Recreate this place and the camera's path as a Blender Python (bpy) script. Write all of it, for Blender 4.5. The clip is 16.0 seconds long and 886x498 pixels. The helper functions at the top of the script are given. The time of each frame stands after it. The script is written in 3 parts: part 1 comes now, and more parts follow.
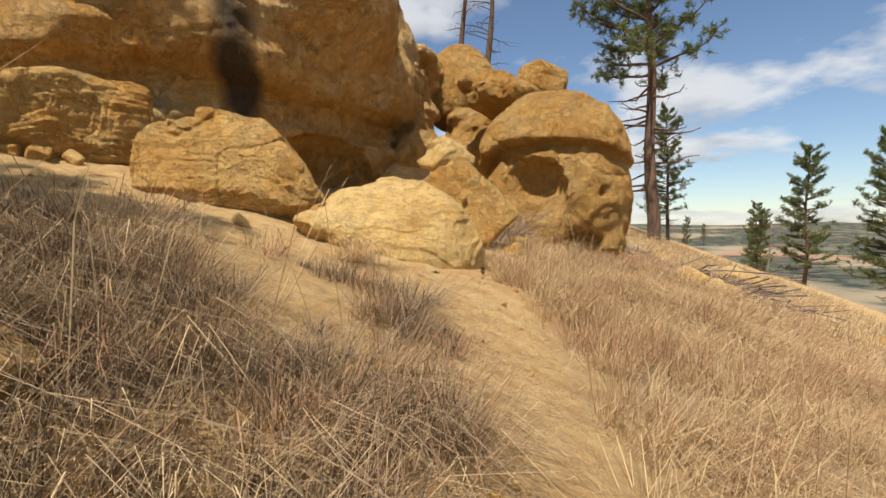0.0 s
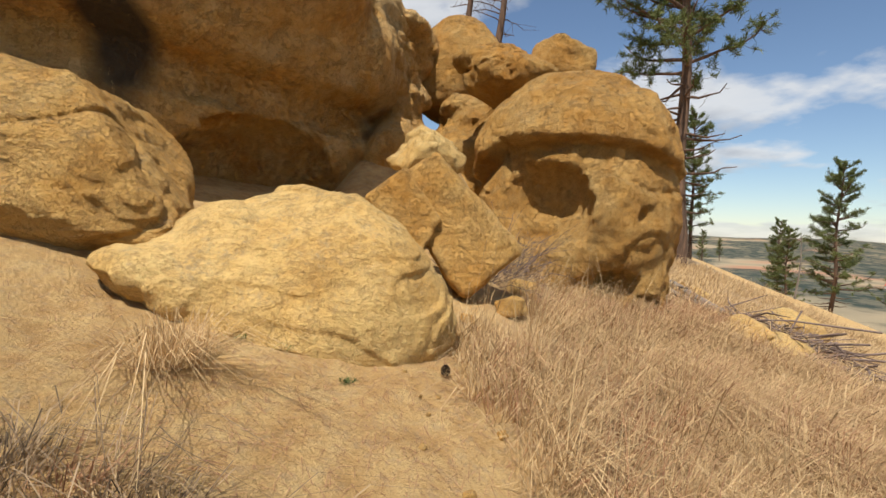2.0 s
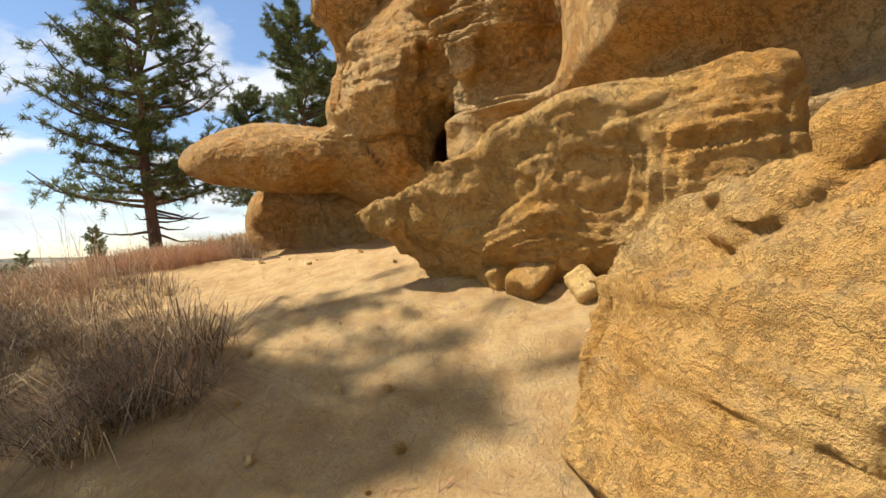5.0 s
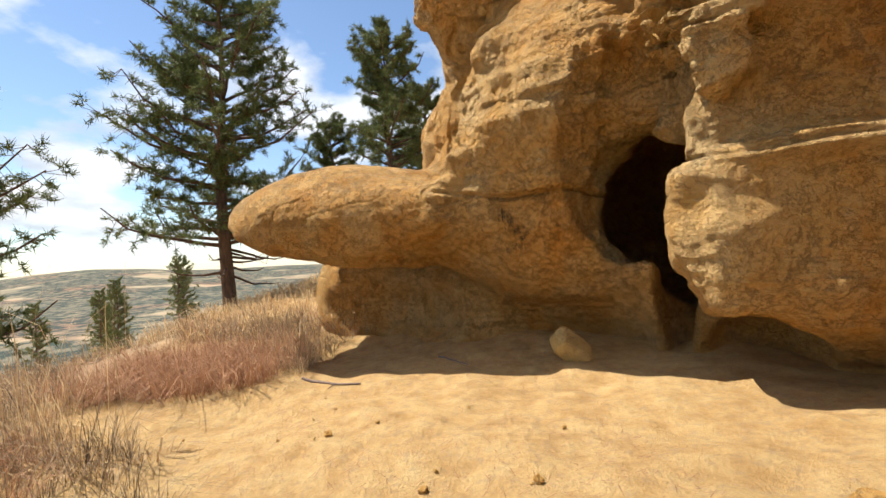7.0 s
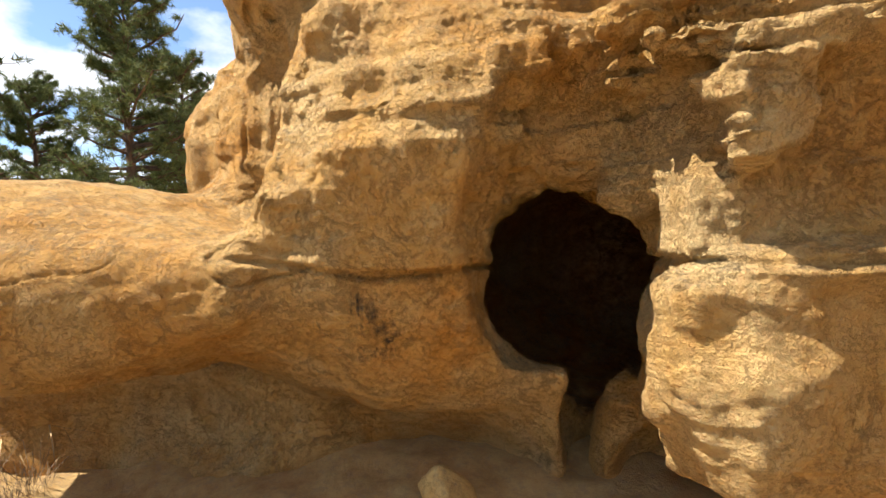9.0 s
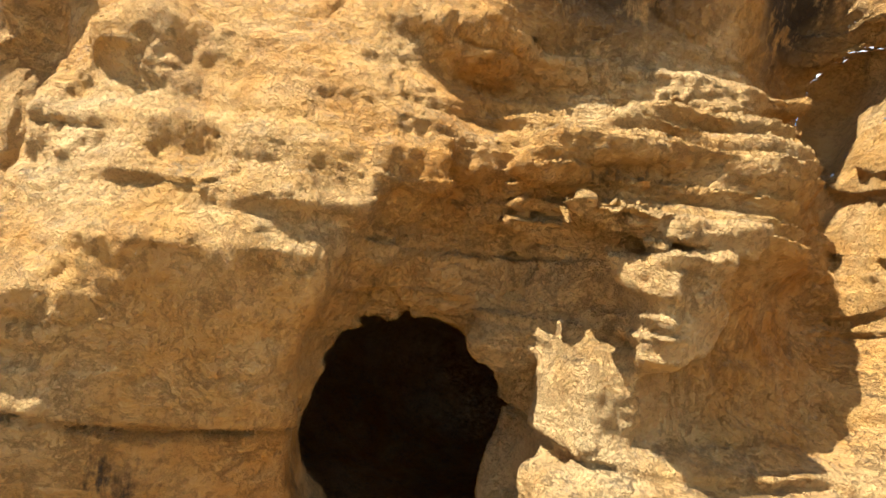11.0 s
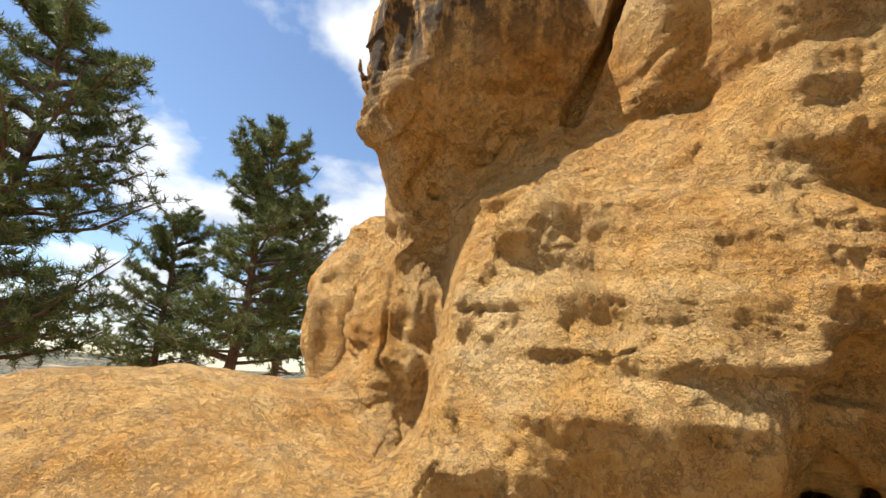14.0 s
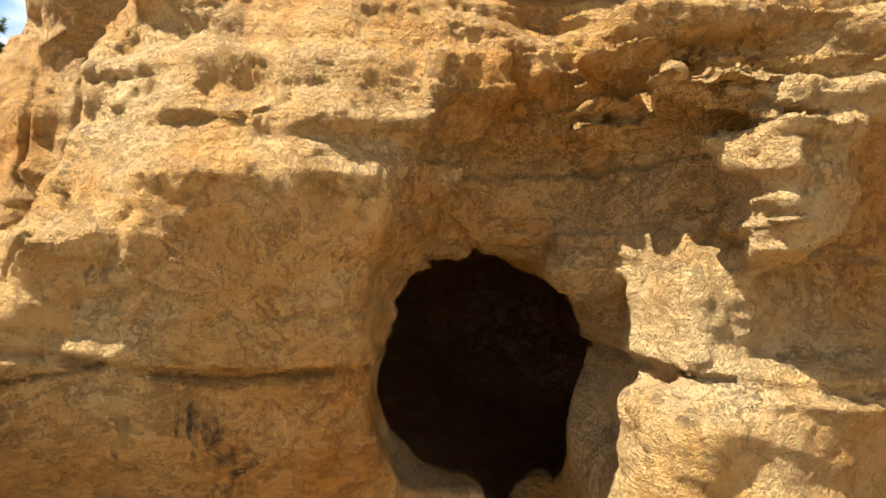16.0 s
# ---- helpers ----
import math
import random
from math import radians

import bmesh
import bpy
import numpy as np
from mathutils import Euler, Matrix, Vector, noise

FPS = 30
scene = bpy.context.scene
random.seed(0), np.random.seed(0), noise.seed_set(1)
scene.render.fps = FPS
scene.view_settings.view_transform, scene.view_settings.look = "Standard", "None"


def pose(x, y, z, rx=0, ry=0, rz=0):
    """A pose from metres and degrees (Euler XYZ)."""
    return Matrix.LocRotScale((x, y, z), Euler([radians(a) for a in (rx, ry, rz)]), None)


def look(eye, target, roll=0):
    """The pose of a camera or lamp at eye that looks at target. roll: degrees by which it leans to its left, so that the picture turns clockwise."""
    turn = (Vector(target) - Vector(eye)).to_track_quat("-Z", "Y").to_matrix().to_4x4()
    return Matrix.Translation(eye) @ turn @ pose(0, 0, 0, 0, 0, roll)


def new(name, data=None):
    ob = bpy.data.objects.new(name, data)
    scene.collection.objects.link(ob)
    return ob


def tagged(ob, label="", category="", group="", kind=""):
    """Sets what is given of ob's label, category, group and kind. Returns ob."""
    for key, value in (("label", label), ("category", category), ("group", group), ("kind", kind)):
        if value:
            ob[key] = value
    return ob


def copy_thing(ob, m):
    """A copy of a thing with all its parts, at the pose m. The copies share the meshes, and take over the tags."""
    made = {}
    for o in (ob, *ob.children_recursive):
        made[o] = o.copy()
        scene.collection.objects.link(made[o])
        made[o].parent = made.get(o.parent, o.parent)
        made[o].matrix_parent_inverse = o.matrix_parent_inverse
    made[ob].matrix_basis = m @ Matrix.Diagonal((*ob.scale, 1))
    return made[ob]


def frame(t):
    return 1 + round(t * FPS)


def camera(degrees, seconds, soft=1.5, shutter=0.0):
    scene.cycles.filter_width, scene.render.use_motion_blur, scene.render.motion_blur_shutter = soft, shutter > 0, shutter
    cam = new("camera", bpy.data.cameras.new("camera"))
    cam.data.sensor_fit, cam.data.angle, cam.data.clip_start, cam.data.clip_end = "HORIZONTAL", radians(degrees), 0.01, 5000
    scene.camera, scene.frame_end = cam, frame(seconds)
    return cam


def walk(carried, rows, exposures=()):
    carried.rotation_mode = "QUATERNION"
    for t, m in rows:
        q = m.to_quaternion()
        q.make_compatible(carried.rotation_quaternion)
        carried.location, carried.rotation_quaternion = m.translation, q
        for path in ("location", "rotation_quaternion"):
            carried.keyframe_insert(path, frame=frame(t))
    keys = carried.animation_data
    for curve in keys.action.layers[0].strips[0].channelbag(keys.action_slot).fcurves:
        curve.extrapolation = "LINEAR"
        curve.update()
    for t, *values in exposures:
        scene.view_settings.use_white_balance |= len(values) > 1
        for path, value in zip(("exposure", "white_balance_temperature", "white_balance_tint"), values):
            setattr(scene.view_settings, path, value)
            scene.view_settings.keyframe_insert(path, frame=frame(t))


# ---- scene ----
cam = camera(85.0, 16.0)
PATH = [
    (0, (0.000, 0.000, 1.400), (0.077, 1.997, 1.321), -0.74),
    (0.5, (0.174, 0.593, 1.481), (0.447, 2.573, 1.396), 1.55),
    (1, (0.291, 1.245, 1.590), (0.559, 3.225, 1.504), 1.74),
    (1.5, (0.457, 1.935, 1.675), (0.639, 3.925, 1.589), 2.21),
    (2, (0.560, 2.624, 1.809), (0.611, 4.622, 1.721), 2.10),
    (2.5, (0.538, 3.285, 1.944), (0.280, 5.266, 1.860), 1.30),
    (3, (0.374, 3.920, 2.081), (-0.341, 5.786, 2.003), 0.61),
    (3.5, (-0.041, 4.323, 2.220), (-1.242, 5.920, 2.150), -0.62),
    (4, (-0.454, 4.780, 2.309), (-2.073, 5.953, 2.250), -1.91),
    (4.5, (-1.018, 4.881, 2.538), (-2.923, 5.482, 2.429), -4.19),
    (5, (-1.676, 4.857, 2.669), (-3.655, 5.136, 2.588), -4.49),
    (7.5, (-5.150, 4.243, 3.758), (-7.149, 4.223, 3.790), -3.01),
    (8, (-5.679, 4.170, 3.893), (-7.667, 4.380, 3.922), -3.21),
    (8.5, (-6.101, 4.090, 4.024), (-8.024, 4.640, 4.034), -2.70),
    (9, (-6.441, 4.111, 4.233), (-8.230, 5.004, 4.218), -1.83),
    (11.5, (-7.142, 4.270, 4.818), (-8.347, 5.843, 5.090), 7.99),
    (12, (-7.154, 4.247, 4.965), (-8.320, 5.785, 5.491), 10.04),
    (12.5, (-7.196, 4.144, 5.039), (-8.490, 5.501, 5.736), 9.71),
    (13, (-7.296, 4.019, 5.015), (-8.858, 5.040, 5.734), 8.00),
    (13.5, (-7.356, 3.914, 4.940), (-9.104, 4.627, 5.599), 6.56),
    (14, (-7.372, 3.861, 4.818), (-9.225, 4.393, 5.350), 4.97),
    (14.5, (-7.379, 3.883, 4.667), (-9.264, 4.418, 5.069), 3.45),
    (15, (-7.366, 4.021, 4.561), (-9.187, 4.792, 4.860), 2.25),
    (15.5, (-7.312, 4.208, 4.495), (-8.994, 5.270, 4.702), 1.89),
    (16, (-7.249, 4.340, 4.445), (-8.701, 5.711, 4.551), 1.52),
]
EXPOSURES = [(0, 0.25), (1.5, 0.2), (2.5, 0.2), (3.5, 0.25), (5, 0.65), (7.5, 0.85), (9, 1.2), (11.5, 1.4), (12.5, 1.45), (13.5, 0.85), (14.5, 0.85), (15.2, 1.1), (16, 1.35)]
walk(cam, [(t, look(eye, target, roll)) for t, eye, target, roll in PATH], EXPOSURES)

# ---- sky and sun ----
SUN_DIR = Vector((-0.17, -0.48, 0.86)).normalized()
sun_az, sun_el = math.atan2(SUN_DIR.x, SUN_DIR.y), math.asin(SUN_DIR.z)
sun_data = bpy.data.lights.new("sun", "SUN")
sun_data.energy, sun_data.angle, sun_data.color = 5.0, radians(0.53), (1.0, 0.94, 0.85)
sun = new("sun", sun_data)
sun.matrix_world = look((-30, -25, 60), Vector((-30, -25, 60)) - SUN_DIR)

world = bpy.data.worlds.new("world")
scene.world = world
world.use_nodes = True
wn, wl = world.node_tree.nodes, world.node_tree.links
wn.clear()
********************
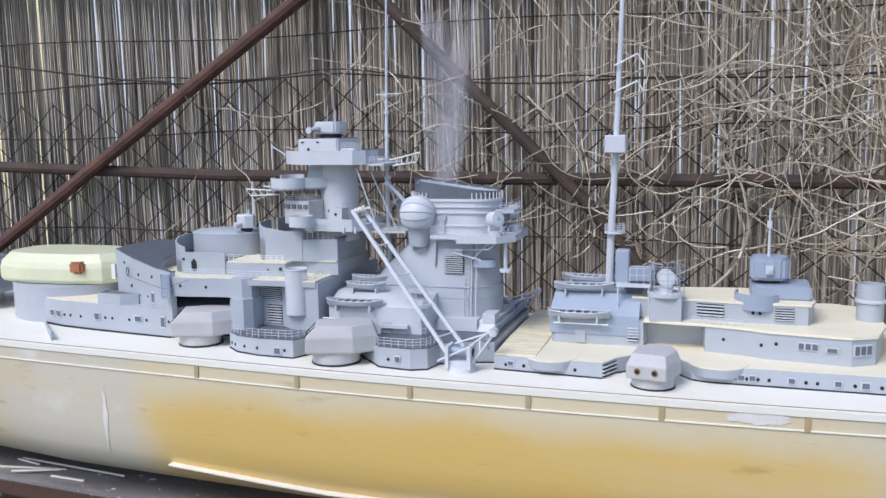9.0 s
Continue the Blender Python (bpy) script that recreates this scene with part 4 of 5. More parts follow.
********************
→ **Description of the task**
Copy the lines above exactly, starting with the line that contains "Recreate this place" and ending with the line that contains "scene.render.fps = FPS", and leave out any pictures.

→ **Expected output**
Recreate this place and the camera's path as a Blender Python (bpy) script. Write all of it, for Blender 4.5. The clip is 16.0 seconds long and 886x498 pixels. The helper functions at the top of the script are given. The time of each frame stands after it. The script is written in 3 parts: part 1 comes now, and more parts follow.
0.0 s
2.0 s
5.0 s
7.0 s
9.0 s
11.0 s
14.0 s
16.0 s
# ---- helpers ----
import math
import random
from math import radians

import bmesh
import bpy
import numpy as np
from mathutils import Euler, Matrix, Vector, noise

FPS = 30
scene = bpy.context.scene
random.seed(0), np.random.seed(0), noise.seed_set(1)
scene.render.fps = FPS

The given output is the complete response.